It was an inspirational moment, even for a roomful of lawyers.
Richard Wooley recalls the moment when he and about 1,200 fellow attorneys, all of whom make their living representing injured workers, jumped to their feet during a luncheon at Rancho Mirage last month as celebrity political strategist James Carville called them to action in his trademark Louisiana drawl.
Carville urged the buttoned-down members of the California Applicants' Attorneys Assn. to "do whatever it takes" to fight Gov. Arnold Schwarzenegger and business allies who want to reduce workers' compensation insurance premiums paid by companies.
"Don't let the powerful take away medical care and benefits for people hurt on the job," the onetime advisor to President Clinton told the crowd, according to Wooley and others who were there. "Take out the envelopes. Where it says 'Pledge,' mark 'Yes.' Don't write three figures, but four or more."
Carville's speech, for which he was paid $20,000, yielded about $2.4 million in checks and pledges for donations, Wooley said. For the lawyers in the room, it was "a good investment."
The reason: Schwarzenegger is asking the Legislature, which passed a workers' comp reform package last fall, to clamp down harder on the rising costs and skyrocketing insurance premiums bedeviling the $29-billion-a-year system. The governor wants, among other things, claims handling to be streamlined and barriers erected to make lawsuits more difficult to file.

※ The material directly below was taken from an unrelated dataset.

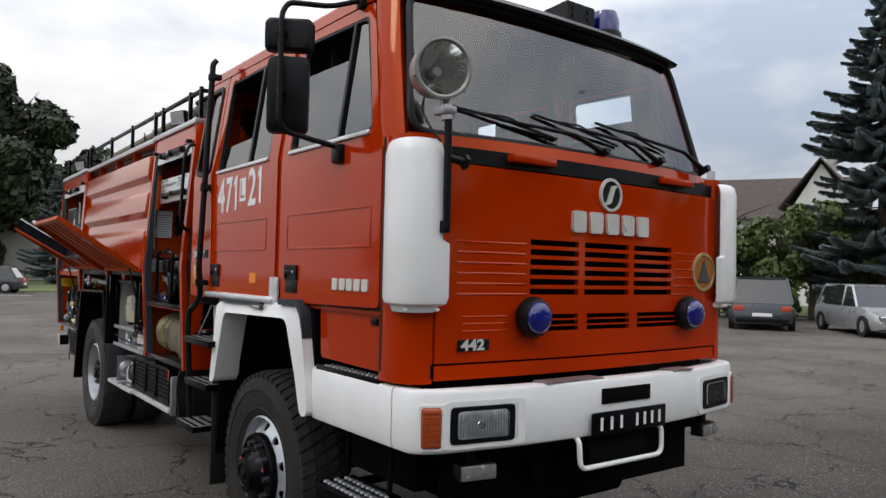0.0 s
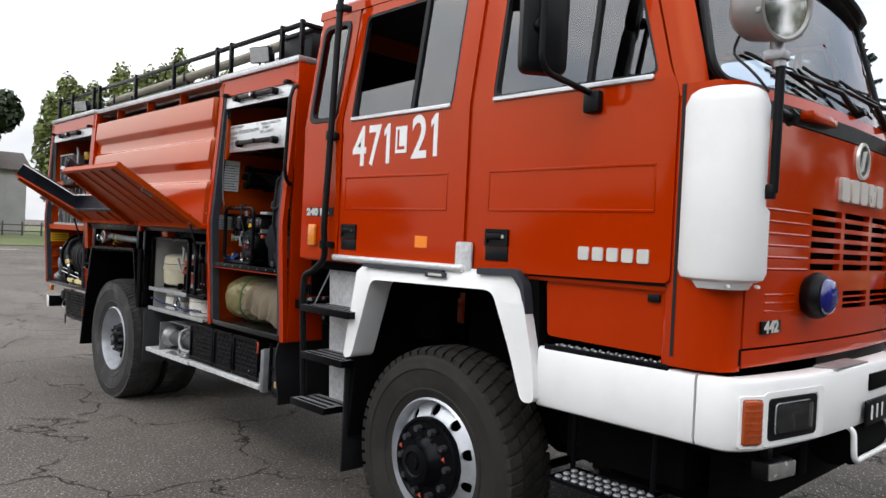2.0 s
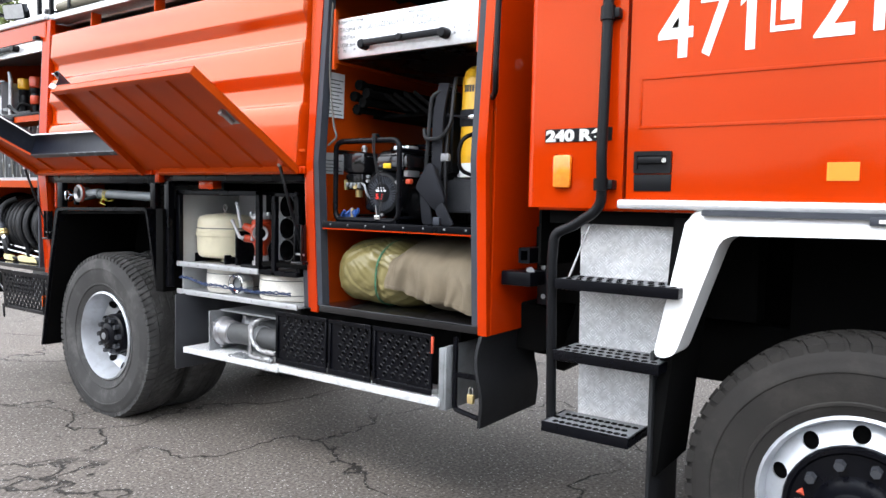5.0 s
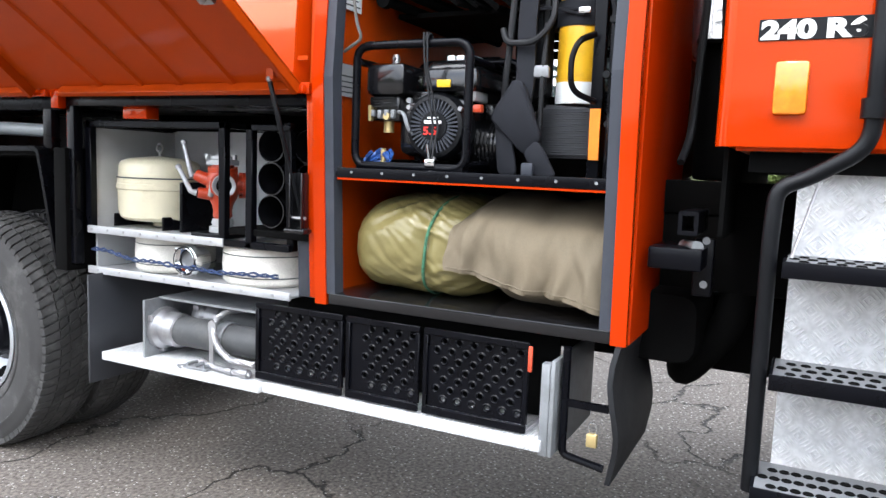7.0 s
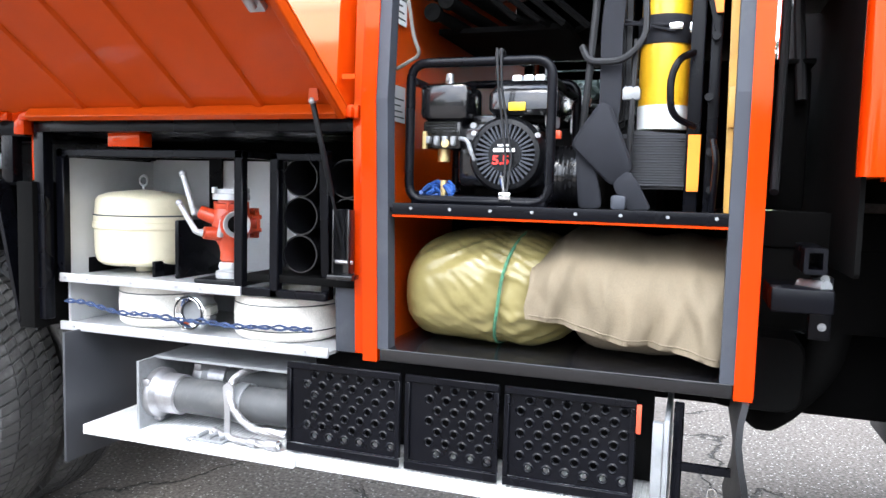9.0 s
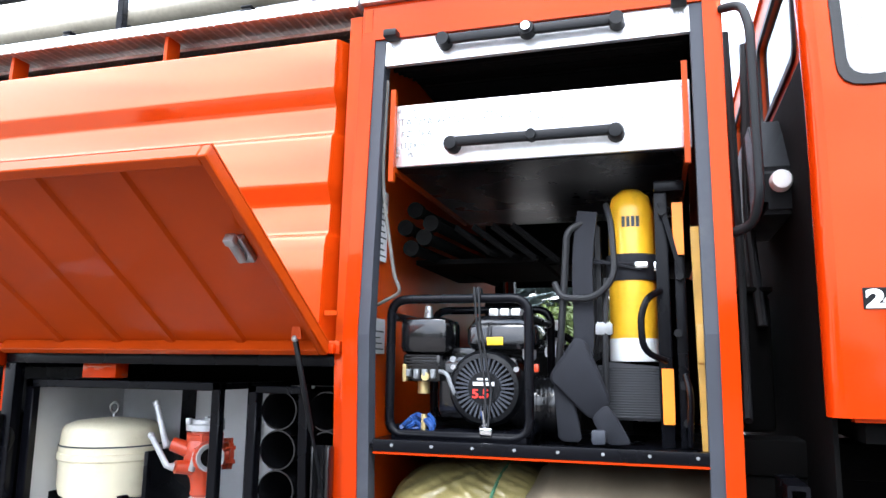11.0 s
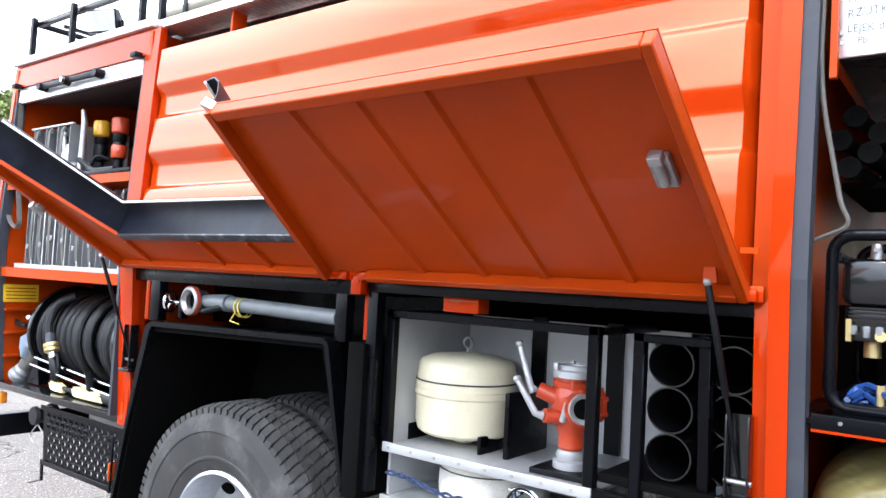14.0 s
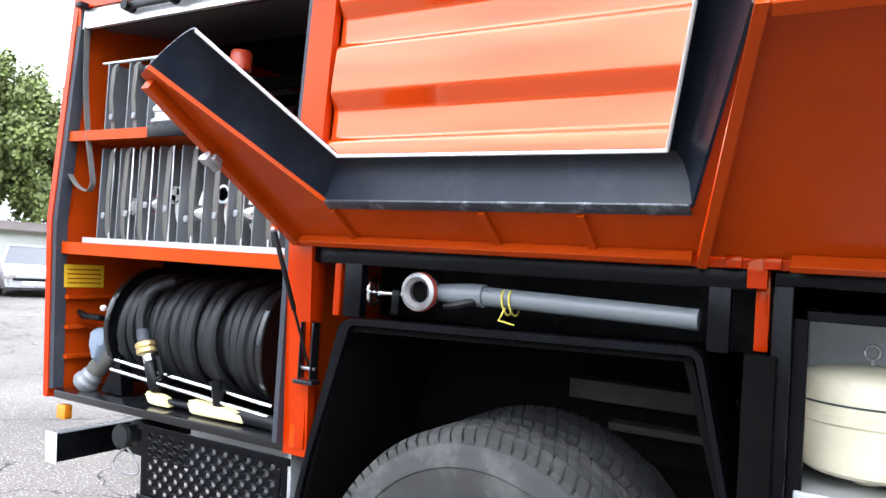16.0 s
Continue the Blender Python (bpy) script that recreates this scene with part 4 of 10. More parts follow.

Time is of the essence, Schwarzenegger says -- to save jobs, to keep firms from fleeing the state and to rebuild the recession-racked economy. The Republican governor has vowed to take his proposal "directly to the people" through a November ballot initiative if the Democratic-controlled Legislature doesn't act by March 1.

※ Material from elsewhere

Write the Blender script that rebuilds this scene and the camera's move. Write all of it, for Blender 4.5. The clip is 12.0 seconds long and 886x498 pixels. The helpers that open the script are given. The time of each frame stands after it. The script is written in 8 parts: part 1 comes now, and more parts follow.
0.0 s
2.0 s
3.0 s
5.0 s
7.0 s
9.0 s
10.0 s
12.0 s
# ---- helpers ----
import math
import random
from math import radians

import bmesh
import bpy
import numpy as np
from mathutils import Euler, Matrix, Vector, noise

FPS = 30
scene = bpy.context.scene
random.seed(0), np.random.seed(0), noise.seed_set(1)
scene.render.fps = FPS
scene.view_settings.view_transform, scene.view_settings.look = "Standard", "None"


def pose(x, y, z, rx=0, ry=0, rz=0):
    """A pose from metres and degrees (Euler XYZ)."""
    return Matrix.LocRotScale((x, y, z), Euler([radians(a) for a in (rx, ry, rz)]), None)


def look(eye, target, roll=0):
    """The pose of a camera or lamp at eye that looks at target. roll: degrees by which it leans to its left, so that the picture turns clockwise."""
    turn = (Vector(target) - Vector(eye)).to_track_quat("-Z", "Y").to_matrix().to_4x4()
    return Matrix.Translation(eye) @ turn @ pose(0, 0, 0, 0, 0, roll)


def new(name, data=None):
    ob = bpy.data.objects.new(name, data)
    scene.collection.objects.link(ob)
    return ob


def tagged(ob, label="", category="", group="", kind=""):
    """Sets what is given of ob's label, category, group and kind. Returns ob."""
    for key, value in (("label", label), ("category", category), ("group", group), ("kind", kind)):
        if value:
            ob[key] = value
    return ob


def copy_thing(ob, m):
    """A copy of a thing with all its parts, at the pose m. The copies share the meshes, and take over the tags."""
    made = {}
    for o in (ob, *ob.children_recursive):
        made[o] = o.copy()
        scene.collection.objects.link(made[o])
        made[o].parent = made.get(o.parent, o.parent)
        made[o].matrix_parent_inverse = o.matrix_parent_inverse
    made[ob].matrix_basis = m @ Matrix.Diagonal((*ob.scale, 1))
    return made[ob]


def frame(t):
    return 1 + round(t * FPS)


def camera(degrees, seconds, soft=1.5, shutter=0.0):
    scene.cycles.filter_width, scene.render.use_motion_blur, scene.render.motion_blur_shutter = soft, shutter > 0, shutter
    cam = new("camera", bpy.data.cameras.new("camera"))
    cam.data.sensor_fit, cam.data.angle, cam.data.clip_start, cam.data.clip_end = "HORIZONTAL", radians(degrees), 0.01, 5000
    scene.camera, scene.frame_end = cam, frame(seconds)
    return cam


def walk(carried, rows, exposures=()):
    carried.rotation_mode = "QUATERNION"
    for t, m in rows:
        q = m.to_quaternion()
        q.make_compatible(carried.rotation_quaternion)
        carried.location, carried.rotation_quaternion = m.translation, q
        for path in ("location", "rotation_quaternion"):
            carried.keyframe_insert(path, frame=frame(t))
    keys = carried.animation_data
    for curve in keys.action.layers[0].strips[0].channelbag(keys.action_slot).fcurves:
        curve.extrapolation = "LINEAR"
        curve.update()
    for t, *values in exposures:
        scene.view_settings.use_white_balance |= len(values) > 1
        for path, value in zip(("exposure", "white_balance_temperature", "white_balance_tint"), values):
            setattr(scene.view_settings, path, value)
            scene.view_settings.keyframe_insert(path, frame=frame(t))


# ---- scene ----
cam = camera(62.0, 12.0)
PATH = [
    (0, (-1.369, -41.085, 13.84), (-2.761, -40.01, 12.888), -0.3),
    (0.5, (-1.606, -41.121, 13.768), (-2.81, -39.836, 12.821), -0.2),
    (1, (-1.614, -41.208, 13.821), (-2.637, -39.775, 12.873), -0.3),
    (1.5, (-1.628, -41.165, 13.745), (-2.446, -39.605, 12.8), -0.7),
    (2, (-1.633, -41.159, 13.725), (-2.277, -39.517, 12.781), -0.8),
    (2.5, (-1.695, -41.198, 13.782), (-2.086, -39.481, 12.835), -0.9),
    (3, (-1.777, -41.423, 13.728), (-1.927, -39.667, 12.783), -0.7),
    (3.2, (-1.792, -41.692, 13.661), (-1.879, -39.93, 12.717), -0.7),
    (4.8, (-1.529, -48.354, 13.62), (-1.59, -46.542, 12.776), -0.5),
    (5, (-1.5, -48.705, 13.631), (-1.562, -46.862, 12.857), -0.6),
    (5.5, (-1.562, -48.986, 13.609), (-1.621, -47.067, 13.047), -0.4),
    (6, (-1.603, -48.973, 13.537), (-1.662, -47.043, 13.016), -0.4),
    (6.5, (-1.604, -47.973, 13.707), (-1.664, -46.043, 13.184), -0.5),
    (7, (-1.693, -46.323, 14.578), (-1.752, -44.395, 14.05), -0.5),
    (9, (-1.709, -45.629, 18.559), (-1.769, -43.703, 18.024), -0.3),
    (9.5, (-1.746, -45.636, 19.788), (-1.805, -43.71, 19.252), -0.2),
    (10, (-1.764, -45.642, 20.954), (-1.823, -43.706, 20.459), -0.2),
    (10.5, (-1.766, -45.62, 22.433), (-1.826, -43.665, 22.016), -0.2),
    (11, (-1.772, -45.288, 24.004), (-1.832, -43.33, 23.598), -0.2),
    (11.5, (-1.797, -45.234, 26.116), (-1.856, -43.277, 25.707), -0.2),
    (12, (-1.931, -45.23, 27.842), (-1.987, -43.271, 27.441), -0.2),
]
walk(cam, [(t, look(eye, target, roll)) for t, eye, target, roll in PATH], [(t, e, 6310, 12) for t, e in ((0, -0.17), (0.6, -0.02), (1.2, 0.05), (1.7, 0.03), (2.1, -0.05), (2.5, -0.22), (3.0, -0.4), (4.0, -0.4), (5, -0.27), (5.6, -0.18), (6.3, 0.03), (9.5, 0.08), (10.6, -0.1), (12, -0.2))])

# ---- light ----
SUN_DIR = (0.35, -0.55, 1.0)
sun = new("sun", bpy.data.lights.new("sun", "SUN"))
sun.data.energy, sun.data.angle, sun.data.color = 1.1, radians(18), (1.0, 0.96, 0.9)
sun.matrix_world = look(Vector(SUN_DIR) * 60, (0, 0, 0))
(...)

For their part, labor leaders and the lawyers who help workers' comp applicants navigate the system's bureaucracy are determined to protect what they contend are important worker rights; lawyers also may be motivated by the prospect of losing fees if reforms lighten their caseloads. Wooley, immediate past president of the attorneys group, hopes Carville's cheerleading will spur members to bankroll the opening round of what may turn into a classic California initiative fight.
"We have to prepare ourselves now," Wooley said, "because if we wait until [the initiative] is coming down our throat, it will be too late."